What Alethia Never Does
- Use urgency or scarcity language.
- Use emoji in formal documents.
- Refer to citizens as users, members, or customers.
- Make claims it cannot support.
The Library of Alethia — Alethia’s Public Library
The Library of Alethia is the public-facing library of Alethia, named after the covered colonnades of ancient Athens where citizens gathered to read, debate, and learn. The Library of Alethia holds every official Alethian document — the Charter, the Entrance Examination, the Civic Guide, the Technical Specification, the Founding Pathway, the Welcome document, the Citizen Credential Specification, and this Visual Identity Guide. It is open to the world. No citizenship is required to read what is in the Library of Alethia.

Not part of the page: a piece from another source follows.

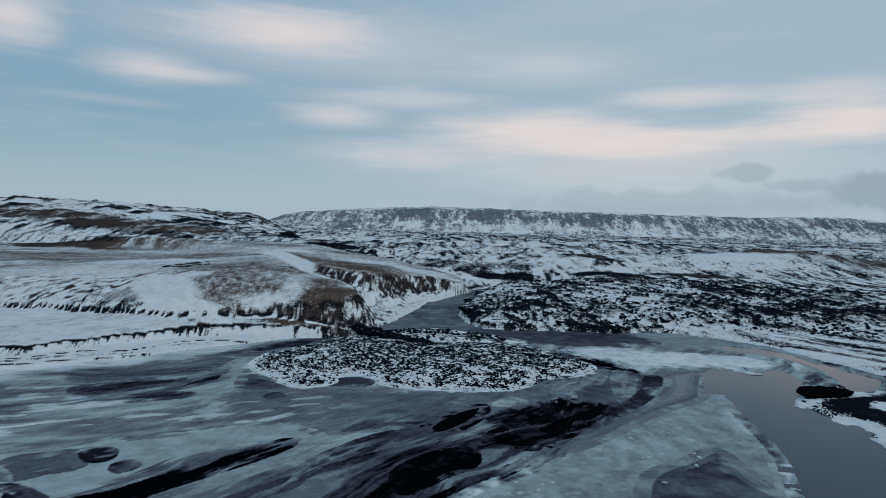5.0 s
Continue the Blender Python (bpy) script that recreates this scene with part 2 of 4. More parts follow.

The Library of Alethia’s visual presence follows all the conventions of this guide. Each document carries the same cover convention, the same footer, the same closing mark, so that anyone browsing the Library of Alethia understands instantly that they are reading official Alethian material.
In Closing
This guide is a living document. As Alethia grows and citizen designers contribute, it will be refined, expanded, and amended through normal civic processes.
If you produce a material for Alethia and you have questions about how it should look, the first question to ask is always: "Would this feel at home next to the Charter?" If the answer is yes, you are probably close to right.
Restraint, dignity, openness, clarity. These are not just our values. They are how we look.